3D scene code data:
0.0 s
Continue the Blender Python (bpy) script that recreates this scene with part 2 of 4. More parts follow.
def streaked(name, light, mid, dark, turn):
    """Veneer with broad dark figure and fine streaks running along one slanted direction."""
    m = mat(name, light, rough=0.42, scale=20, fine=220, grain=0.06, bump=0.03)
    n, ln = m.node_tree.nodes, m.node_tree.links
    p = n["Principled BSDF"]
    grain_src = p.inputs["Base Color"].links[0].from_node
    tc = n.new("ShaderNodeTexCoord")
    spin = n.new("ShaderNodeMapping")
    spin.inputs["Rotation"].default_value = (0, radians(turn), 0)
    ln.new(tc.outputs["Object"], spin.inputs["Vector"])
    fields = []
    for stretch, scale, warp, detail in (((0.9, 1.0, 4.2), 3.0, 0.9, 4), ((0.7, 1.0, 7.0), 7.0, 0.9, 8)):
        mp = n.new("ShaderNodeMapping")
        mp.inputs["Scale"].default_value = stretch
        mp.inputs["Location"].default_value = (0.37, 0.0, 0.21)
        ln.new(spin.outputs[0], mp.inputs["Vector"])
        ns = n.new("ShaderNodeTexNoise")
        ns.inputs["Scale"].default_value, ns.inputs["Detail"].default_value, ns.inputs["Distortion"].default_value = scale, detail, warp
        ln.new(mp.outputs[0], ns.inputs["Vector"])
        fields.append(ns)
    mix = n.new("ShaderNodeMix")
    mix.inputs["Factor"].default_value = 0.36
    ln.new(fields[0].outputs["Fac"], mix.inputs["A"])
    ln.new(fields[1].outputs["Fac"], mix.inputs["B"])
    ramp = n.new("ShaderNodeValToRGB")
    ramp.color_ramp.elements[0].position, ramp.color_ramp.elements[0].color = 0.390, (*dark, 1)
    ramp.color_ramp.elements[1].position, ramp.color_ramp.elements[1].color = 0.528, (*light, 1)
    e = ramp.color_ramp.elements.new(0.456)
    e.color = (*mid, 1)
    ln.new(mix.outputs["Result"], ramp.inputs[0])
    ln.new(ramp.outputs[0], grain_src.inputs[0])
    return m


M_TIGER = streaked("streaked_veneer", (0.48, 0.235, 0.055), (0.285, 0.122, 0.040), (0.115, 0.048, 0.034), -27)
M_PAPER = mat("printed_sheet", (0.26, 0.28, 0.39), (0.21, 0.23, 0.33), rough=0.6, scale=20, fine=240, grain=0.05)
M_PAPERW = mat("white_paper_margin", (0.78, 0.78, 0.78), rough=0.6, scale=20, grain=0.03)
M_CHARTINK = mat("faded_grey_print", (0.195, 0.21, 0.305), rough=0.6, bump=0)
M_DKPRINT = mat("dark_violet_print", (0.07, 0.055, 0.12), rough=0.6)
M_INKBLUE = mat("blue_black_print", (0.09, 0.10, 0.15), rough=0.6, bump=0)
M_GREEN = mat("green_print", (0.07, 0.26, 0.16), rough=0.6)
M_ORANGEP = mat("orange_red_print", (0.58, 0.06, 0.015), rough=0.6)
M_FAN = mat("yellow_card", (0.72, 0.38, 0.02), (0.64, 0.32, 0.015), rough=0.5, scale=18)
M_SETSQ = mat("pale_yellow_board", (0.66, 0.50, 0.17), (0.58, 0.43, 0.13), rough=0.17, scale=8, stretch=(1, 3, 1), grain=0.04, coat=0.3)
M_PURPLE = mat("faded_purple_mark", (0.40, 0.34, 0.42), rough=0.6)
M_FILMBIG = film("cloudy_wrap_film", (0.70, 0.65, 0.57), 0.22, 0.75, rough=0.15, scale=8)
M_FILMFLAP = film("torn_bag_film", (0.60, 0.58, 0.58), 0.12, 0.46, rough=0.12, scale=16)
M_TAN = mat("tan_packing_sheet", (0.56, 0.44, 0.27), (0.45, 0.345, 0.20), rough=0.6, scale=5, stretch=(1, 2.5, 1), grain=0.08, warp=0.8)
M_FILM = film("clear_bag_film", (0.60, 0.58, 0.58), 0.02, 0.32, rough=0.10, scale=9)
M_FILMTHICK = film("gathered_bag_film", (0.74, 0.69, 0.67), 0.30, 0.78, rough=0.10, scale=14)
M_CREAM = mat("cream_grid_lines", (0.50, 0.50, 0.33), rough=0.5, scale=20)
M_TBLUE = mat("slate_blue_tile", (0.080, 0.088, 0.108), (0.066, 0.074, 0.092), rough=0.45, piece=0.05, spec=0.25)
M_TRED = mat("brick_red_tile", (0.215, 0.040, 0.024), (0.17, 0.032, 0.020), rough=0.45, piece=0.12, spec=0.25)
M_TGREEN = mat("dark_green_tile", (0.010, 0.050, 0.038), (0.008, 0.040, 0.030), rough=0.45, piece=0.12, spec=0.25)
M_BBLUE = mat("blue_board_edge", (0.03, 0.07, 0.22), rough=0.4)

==

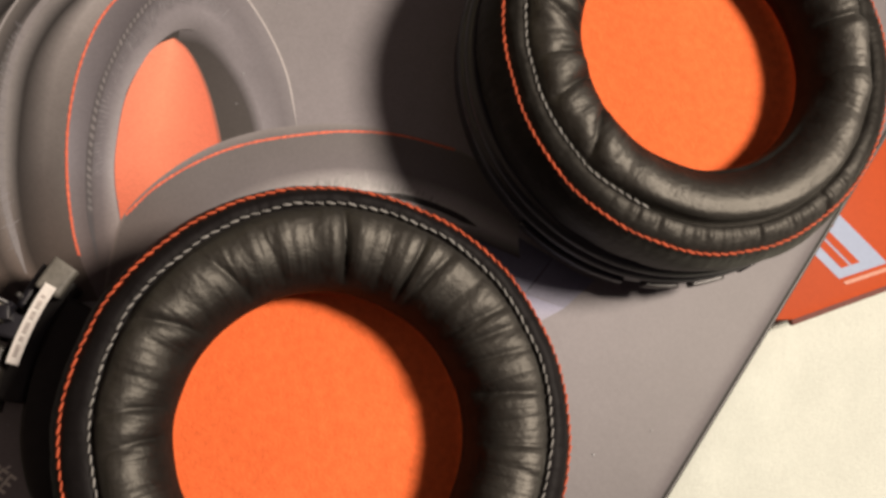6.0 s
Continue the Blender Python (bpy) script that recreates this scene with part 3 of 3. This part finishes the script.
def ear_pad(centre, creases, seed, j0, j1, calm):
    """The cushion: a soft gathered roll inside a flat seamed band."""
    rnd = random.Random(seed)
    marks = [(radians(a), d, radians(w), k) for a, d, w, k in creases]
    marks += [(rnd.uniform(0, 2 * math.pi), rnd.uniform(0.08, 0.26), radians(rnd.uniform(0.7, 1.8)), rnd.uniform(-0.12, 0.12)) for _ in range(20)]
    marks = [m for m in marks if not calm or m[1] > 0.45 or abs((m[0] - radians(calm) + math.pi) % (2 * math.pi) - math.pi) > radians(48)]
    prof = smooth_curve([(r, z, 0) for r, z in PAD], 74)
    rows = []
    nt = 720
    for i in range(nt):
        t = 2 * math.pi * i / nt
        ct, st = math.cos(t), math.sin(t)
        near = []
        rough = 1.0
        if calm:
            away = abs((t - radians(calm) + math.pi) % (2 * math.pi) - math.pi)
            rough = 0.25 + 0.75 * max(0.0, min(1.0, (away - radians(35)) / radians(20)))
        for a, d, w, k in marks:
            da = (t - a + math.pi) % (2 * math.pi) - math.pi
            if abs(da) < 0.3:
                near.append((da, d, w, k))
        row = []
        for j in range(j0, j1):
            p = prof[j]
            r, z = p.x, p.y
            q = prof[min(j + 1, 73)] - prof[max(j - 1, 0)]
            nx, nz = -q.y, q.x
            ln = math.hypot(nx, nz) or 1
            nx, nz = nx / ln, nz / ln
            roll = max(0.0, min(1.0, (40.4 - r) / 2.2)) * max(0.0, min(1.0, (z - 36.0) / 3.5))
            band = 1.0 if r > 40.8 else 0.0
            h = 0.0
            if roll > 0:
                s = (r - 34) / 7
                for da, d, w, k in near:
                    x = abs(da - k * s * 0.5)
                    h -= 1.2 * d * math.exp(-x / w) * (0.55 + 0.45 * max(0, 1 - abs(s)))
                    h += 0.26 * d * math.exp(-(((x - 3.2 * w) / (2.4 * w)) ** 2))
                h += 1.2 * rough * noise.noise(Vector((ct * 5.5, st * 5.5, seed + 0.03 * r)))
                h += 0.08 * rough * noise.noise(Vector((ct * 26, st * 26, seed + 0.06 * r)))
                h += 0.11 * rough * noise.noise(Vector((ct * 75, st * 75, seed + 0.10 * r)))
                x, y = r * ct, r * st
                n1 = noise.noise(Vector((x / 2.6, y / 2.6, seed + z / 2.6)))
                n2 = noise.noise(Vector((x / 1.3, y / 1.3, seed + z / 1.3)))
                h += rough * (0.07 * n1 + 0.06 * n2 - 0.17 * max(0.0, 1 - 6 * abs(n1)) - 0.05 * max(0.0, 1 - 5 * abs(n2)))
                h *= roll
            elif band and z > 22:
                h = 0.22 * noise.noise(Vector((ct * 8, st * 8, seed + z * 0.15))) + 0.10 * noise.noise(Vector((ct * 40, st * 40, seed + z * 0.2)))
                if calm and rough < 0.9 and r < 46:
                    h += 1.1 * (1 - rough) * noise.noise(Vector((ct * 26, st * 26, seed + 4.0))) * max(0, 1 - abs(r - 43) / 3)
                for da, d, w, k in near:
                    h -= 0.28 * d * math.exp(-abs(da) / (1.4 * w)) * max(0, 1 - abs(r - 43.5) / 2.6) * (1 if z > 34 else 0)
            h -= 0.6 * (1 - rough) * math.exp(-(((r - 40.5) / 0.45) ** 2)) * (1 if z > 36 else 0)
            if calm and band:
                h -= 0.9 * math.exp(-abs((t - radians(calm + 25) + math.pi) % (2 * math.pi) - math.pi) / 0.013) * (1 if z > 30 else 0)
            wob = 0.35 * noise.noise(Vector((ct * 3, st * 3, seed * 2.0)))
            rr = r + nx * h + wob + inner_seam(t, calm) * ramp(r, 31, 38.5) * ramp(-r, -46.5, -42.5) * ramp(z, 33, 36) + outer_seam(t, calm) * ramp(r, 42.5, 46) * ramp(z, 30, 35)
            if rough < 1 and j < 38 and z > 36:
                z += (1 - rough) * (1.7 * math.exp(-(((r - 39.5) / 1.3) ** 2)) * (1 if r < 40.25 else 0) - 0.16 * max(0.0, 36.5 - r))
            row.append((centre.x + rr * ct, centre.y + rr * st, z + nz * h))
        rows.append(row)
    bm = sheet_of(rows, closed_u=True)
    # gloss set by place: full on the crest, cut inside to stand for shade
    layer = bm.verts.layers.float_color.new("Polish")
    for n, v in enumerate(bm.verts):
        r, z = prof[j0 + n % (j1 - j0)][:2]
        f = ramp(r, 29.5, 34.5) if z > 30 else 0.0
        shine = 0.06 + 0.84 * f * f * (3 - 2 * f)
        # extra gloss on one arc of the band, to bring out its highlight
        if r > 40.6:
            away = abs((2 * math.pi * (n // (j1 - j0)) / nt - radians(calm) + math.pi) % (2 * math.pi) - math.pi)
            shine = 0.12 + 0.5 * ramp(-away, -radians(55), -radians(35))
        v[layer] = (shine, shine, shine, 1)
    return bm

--

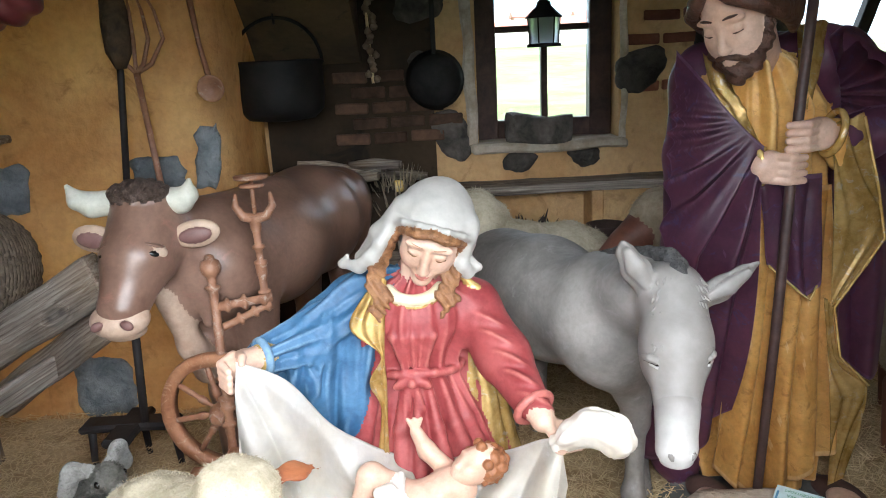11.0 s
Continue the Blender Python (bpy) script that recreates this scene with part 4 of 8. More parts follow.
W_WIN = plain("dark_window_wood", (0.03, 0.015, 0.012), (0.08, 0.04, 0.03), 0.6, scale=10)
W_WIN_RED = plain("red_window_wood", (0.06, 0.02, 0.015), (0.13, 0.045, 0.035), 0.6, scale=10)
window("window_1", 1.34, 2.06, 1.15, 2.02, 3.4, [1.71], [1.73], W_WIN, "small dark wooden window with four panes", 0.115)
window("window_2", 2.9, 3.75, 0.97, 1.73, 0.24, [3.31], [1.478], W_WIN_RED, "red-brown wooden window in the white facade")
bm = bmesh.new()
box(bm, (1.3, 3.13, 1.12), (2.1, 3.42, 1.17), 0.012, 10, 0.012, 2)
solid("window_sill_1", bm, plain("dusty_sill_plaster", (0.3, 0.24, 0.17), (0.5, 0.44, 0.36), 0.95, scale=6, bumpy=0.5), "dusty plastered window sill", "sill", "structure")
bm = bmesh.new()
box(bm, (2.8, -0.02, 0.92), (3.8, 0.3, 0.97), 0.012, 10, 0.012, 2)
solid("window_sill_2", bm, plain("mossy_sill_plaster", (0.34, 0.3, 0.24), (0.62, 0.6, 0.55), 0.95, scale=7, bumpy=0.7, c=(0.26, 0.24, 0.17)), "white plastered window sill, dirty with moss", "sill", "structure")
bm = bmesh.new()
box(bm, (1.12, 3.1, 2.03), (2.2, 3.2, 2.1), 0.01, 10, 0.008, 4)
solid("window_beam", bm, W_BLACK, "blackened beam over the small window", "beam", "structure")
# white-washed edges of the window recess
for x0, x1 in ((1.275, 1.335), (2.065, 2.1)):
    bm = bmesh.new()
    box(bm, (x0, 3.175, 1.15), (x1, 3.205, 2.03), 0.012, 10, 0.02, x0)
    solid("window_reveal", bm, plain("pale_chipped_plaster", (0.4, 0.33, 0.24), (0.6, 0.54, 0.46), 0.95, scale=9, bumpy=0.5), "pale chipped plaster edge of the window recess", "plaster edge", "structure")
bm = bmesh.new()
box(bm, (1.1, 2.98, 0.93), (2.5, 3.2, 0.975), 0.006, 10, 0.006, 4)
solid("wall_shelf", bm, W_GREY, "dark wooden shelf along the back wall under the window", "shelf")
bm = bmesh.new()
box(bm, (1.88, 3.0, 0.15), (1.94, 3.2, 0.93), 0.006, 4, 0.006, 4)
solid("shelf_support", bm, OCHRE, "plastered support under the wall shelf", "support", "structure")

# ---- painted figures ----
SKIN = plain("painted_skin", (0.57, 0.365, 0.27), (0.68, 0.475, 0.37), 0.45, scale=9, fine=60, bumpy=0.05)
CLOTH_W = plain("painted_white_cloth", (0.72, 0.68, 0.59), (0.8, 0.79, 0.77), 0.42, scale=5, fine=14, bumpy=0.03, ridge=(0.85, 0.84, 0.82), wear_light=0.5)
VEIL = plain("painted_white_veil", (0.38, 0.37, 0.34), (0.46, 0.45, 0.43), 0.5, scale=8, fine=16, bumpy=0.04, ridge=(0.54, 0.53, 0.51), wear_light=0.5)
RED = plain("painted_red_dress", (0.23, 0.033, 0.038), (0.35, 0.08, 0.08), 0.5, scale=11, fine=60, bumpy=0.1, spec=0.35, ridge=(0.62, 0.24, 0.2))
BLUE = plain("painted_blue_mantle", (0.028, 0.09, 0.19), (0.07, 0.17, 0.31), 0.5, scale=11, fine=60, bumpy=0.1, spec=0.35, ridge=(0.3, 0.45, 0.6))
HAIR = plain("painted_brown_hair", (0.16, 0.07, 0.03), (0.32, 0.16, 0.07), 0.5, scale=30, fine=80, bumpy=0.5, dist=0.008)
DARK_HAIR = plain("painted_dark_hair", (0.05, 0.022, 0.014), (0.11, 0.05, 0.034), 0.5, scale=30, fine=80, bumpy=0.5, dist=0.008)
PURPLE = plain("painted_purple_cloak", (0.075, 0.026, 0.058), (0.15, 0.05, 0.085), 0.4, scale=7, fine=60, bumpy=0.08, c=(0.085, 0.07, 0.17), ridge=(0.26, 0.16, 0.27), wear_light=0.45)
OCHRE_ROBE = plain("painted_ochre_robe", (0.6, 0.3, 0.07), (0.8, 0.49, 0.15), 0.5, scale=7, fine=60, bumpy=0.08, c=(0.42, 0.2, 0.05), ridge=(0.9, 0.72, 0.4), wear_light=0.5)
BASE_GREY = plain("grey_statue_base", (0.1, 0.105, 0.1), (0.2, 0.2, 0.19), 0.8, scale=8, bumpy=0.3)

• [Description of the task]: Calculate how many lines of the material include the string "Blender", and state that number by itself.

• [Answer]: 3